Баритон явно чувствовал неловкость, но коли дар, коли безвозмездно… удержаться, видимо, было трудно.
– Вы можете в консерватории прямо на вахте оставить на моё имя. Зовут меня Курбатов Константин, – и не удержался, повторил ещё раз с нажимом, – Курбатов Константин, второй курс… а то действительно могут расхватать, у нас народ такой…

– Да, да, хорошо. Фу ты, господи, записать не на чем, – засуетилась женщина, – ну да ладно, я запомню. Значит, на вахте, Курбатов Константин, второй курс.
Водитель объявил остановку, подъехали к консерватории. Молодые люди вышли из автобуса. Тот, который говорил коряво, при выходе обернувшись к тётке, полувопросительно произнёс:
– Может, все-таки лучше вам помочь.
– Что вы, что вы! Я же понимаю, вам некогда. Мне не трудно.

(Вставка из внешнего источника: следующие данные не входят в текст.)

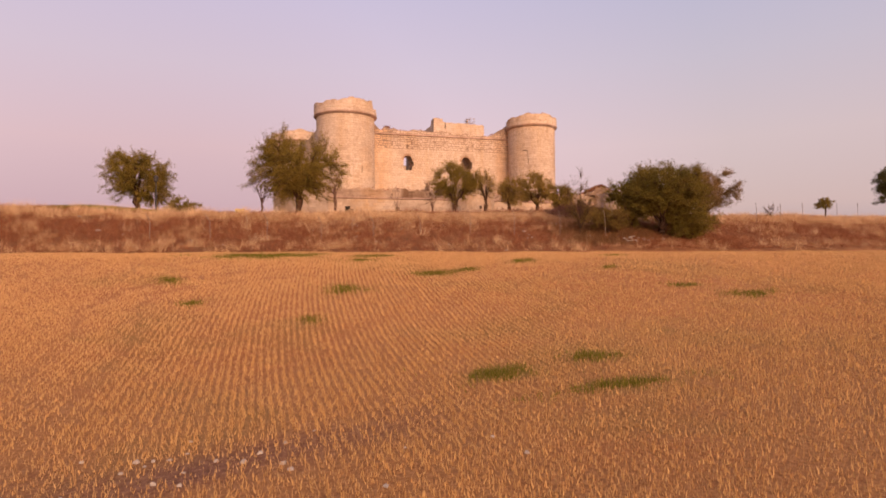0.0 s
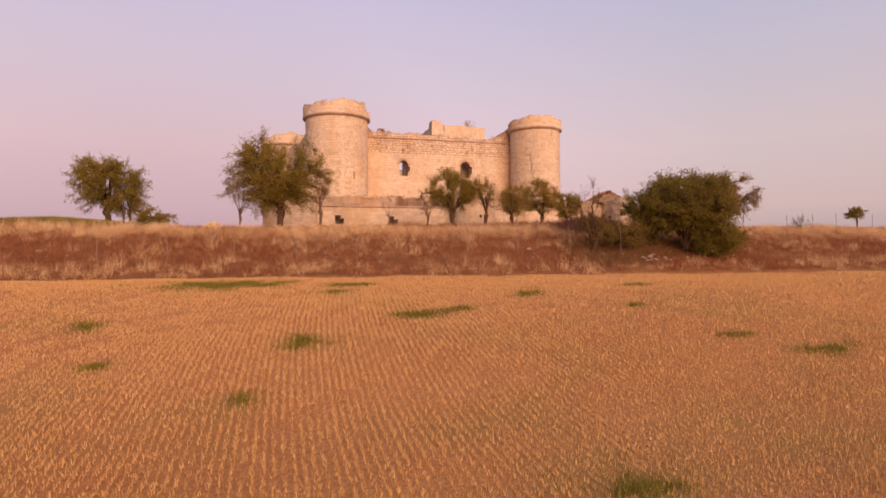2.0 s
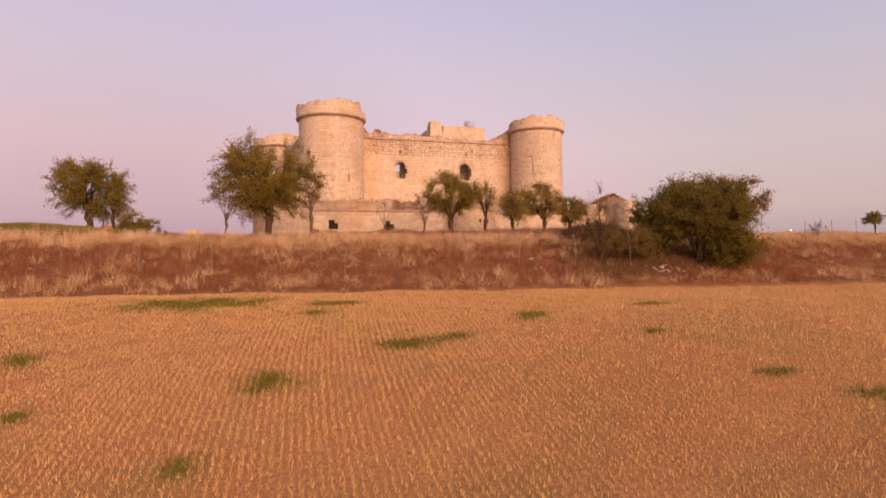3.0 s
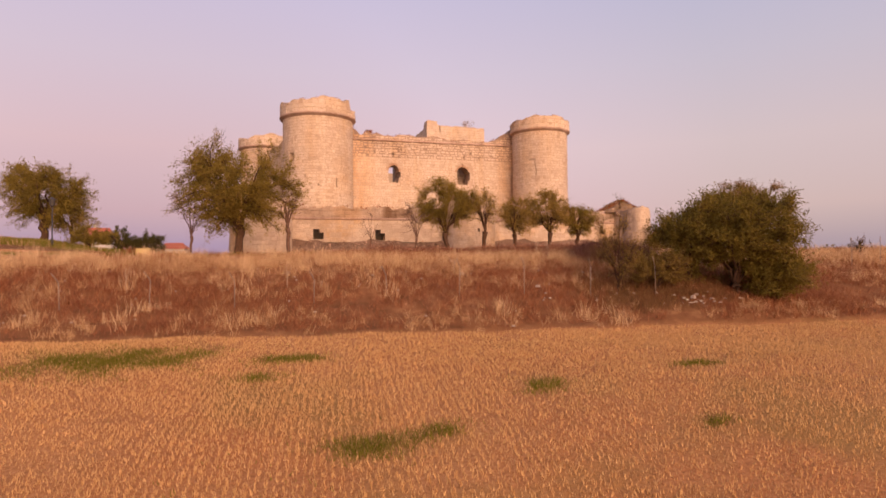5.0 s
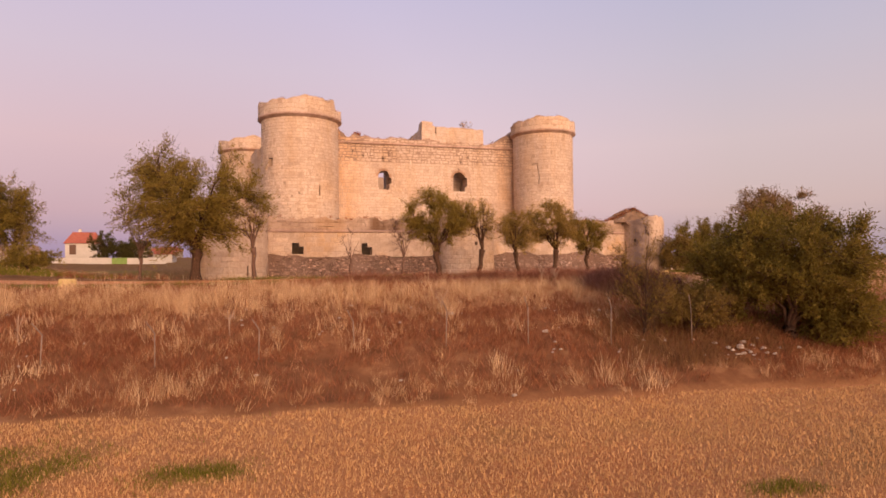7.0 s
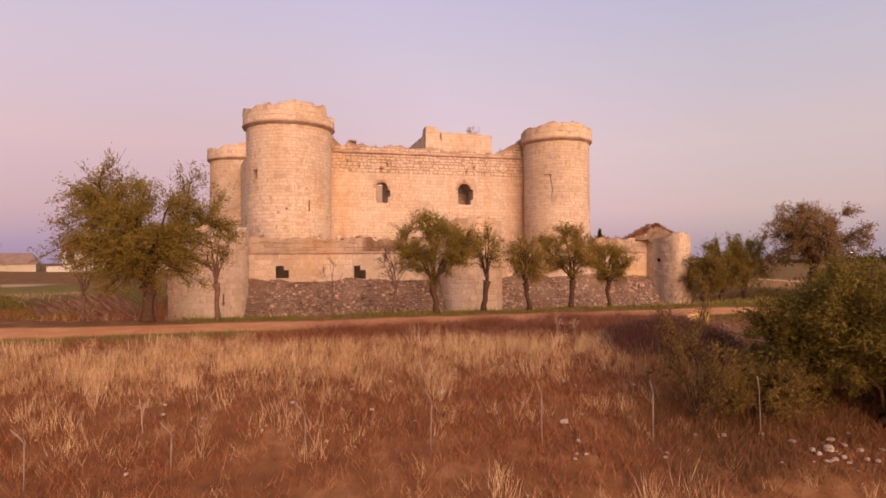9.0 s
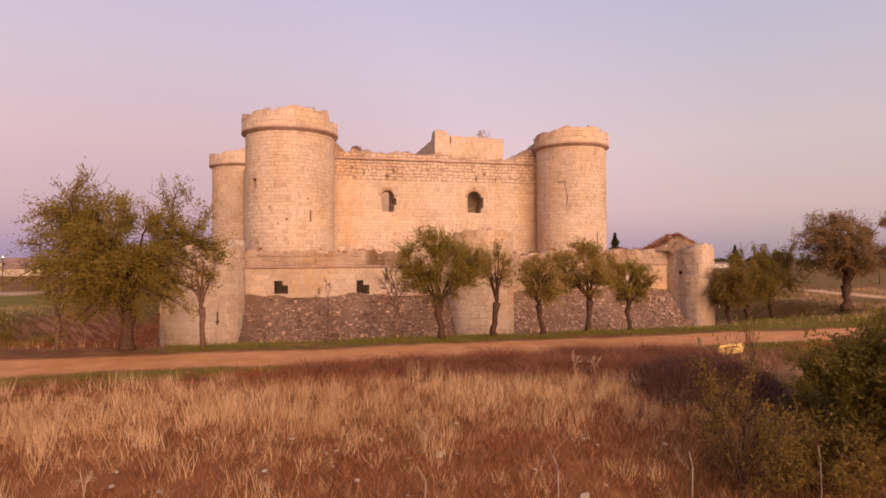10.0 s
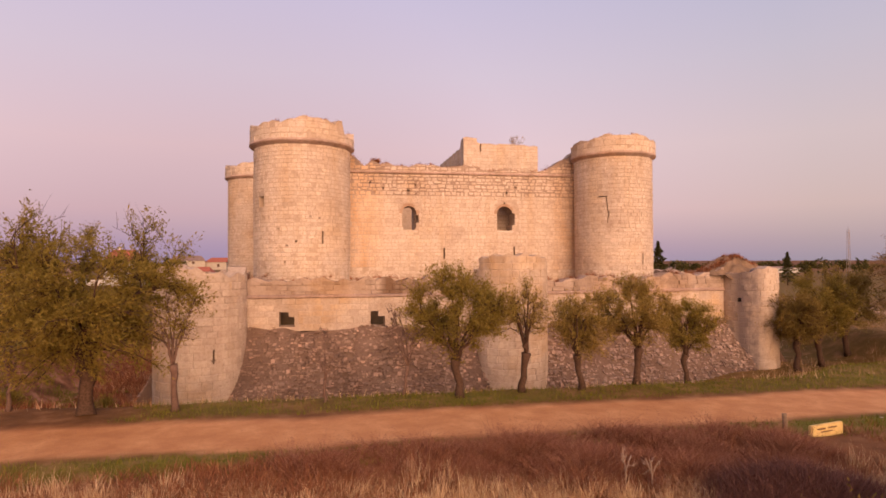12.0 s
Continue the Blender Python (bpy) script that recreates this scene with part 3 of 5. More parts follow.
def round_map(cx, cy, r):
    """u is the arc length, counted from the -y side, turning towards +x."""
    def P(u, z, out):
        a = u / r
        return (cx + math.sin(a) * (r + out), cy - math.cos(a) * (r + out), z)
    return P


def steps(a, b, s):
    n = max(1, round((b - a) / s))
    return [a + (b - a) * i / n for i in range(n + 1)]


def masonry(thing, P, u0, u1, z0, top, holes, thick, course, length, seed, core=None, face=None, label="", du=1.0, name="masonry", pieces=0, **kw):
    """A backing wall and its facing stones, as two parts."""
    rng = random.Random(seed)
    vs, fs = slab(P, steps(u0, u1, du), [z0], top, holes, thick)
    child("wall_core", mesh_from("wall_core", vs, fs, core or stone_core), thing)
    vs, fs, cells = blocks(P, u0, u1, z0, top, holes, course, length, rng, pieces=pieces, thing=thing, **kw)
    child(name, mesh_from(name, vs, fs, face or stone_tan), thing, label, kind="stuff")
    return cells


def ring(cx, cy, z, r0, r1, h, sides=64):
    """A round moulding: a band with a sloping underside and a rounded nose."""
    prof = [(r0, z - h * 0.9), (r1 - 0.05, z - h * 0.25), (r1, z), (r1 - 0.03, z + h * 0.35), (r0, z + h * 0.5)]
    vs, fs, n = [], [], len(prof)
    for i in range(sides):
        a = 2 * math.pi * i / sides
        vs += [(cx + math.sin(a) * r, cy - math.cos(a) * r, zz) for r, zz in prof]
    for i in range(sides):
        j = (i + 1) % sides
        fs += [(i * n + k, j * n + k, j * n + k + 1, i * n + k + 1) for k in range(n - 1)]
    return vs, fs


def empty(name, x, y, z):
    ob = new(name)
    ob.location = (x, y, z)
    bpy.context.view_layer.update()
    return ob


def ragged_top(base, seed, depth=0.25, s=1.0):
    def f(u):
        return base + depth * float(lumpy(np.float64(u), np.float64(seed), s, seed)) + 0.3 * depth * math.sin(7 * u + seed)
    return f


def round_tower(name, cx, cy, r, z0, cornice, top, label, seed, holes=(), band=0.26, core=None, course=0.26, length=0.44, no_band=False, lose=0.0):
    t = tagged(new(name), label, "tower")
    full = 2 * math.pi * r
    u0, u1 = -full / 2, full / 2
    masonry(t, round_map(cx, cy, r), u0, u1, z0, lambda u: cornice, list(holes), 1.1, course, length, seed, du=full / 40, name="shaft_masonry", lose=lose, pieces=300, jitter=0.006)
    if not no_band:
        vs, fs = ring(cx, cy, cornice, r - 0.02, r + band + 0.07, 0.30)
        child("string_course", mesh_from("string_course", vs, fs, stone_worn_shaded), t)
        rr = r + band
        f2 = 2 * math.pi * rr
        masonry(t, round_map(cx, cy, rr), -f2 / 2, f2 / 2, cornice + 0.08, lambda u: top(u / rr), [], 0.9, 0.36, 0.62, seed + 1, du=f2 / 72, name="parapet_masonry", lose=0.05, pieces=200, jitter=0.02, wander=0.02, face=stone_crown)
    vs = [(cx + math.sin(a) * (r - 0.3), cy - math.cos(a) * (r - 0.3), cornice - 0.1) for a in (2 * math.pi * i / 32 for i in range(32))]
    vs2 = [(x, y, z - 0.4) for x, y, z in vs]
    fs = [tuple(range(32)), tuple(range(63, 31, -1))] + [(i, i + 32, (i + 1) % 32 + 32, (i + 1) % 32) for i in range(32)]
    child("tower_floor", mesh_from("tower_floor", vs + vs2, fs, stone_core), t)
    return t


TL, TR, BL, BR = (8.15, 70.2, 3.37), (32.06, 70.3, 2.97), (3.1, 88.0, 3.2), (30.5, 100.0, 3.0)
GROUND_IN = 5.3


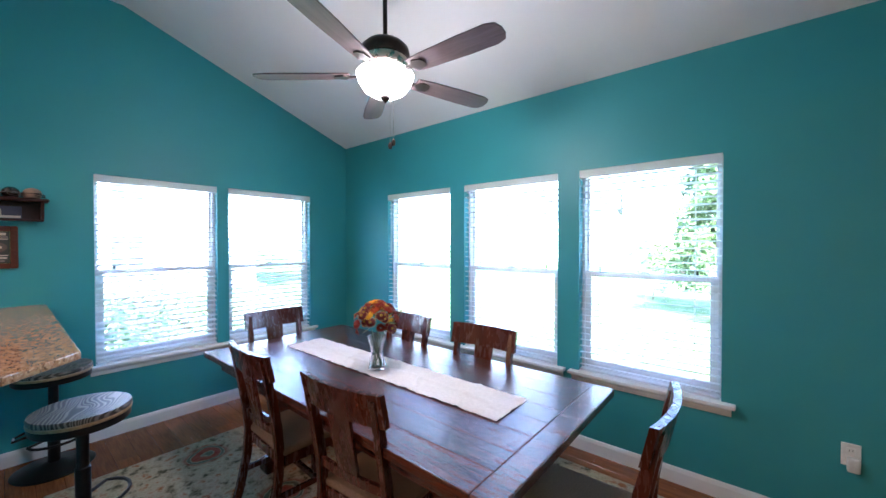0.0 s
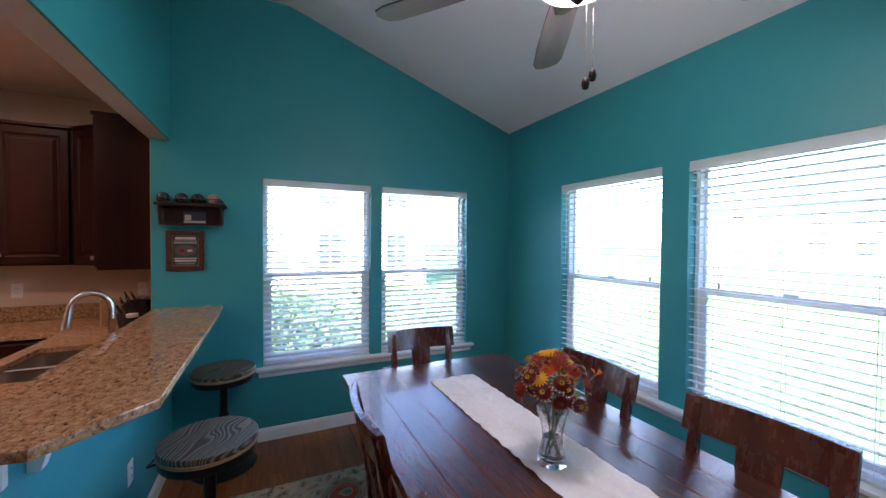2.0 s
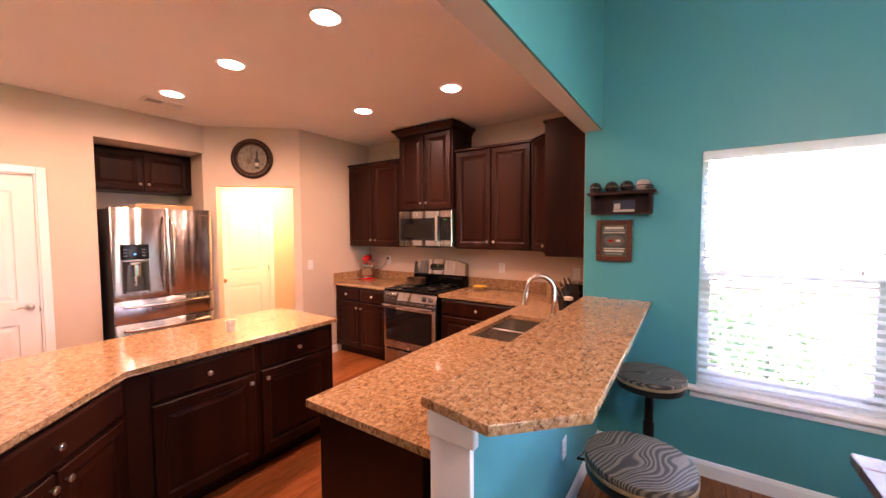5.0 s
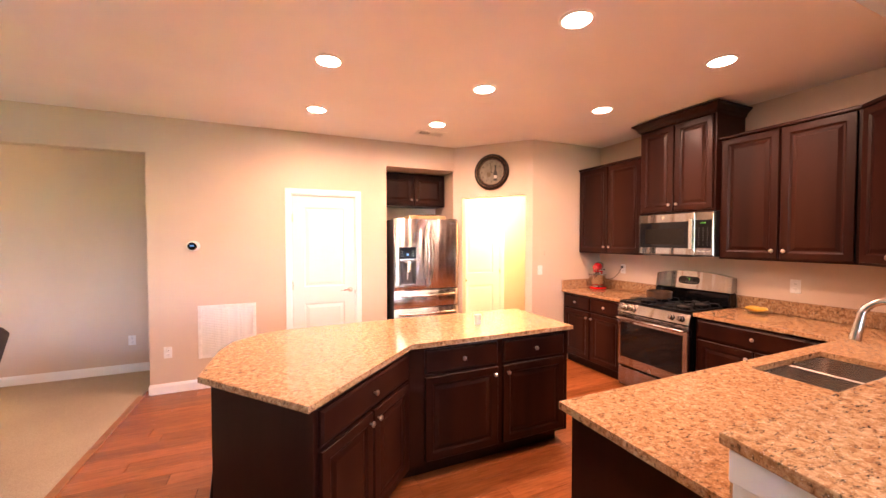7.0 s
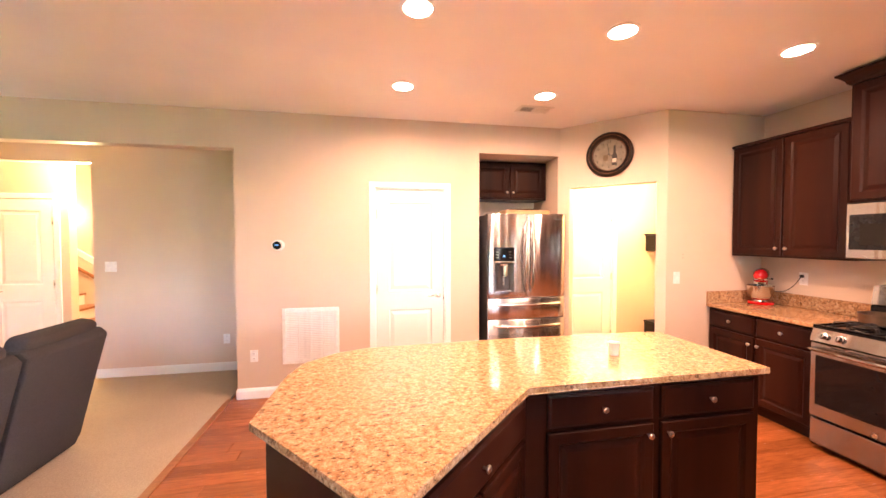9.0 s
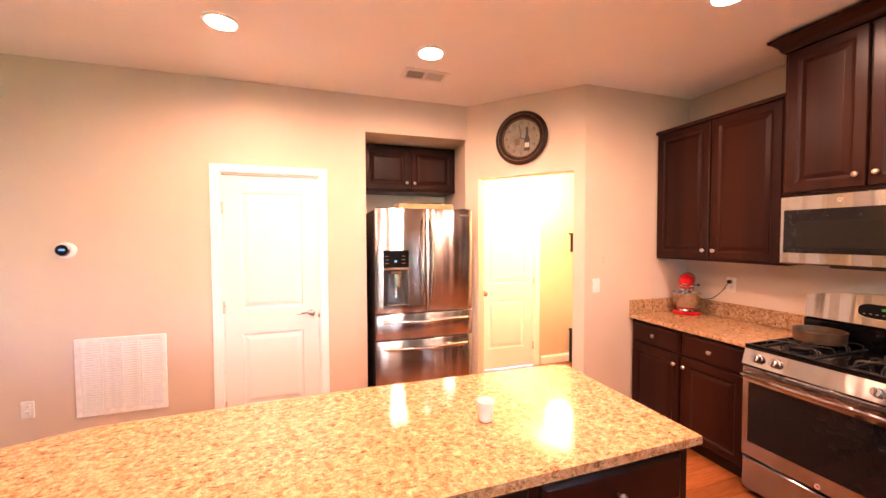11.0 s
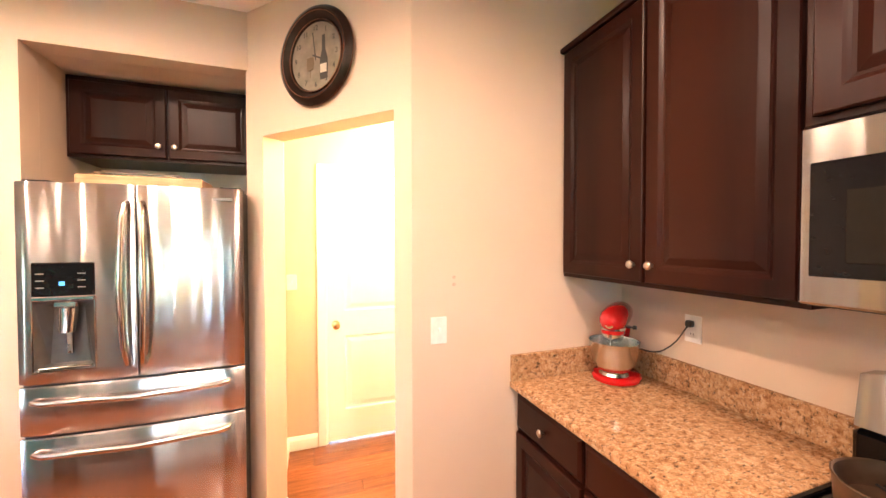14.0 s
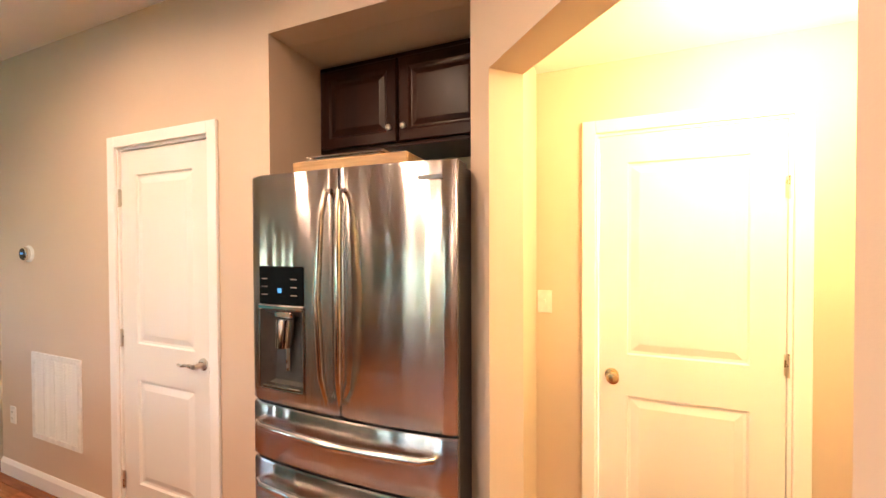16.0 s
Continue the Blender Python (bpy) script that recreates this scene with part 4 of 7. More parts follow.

Её последних слов молодые люди явно не услышали.
Я  успела рассмотреть баритона, то бишь, Курбатова Константина: красавец с восточными чертами лица, иссиня-чёрными, аккуратно причёсанными волосами, хорошего роста, с прекрасной осанкой, элегантно одетый в дорогой, с иголочки, костюм, со сверкающим белизной треугольником рубашки, с такой редкостью теперь, как галстук, подобранный в тон костюма.

Сверкая своим благородным видом красавец даже не оглянулся на тётку с кудерьками, в красной полинялой кофте, которая завтра понесёт ему в дар, результат большого периода жизни своего мужа. И своей жизни тоже.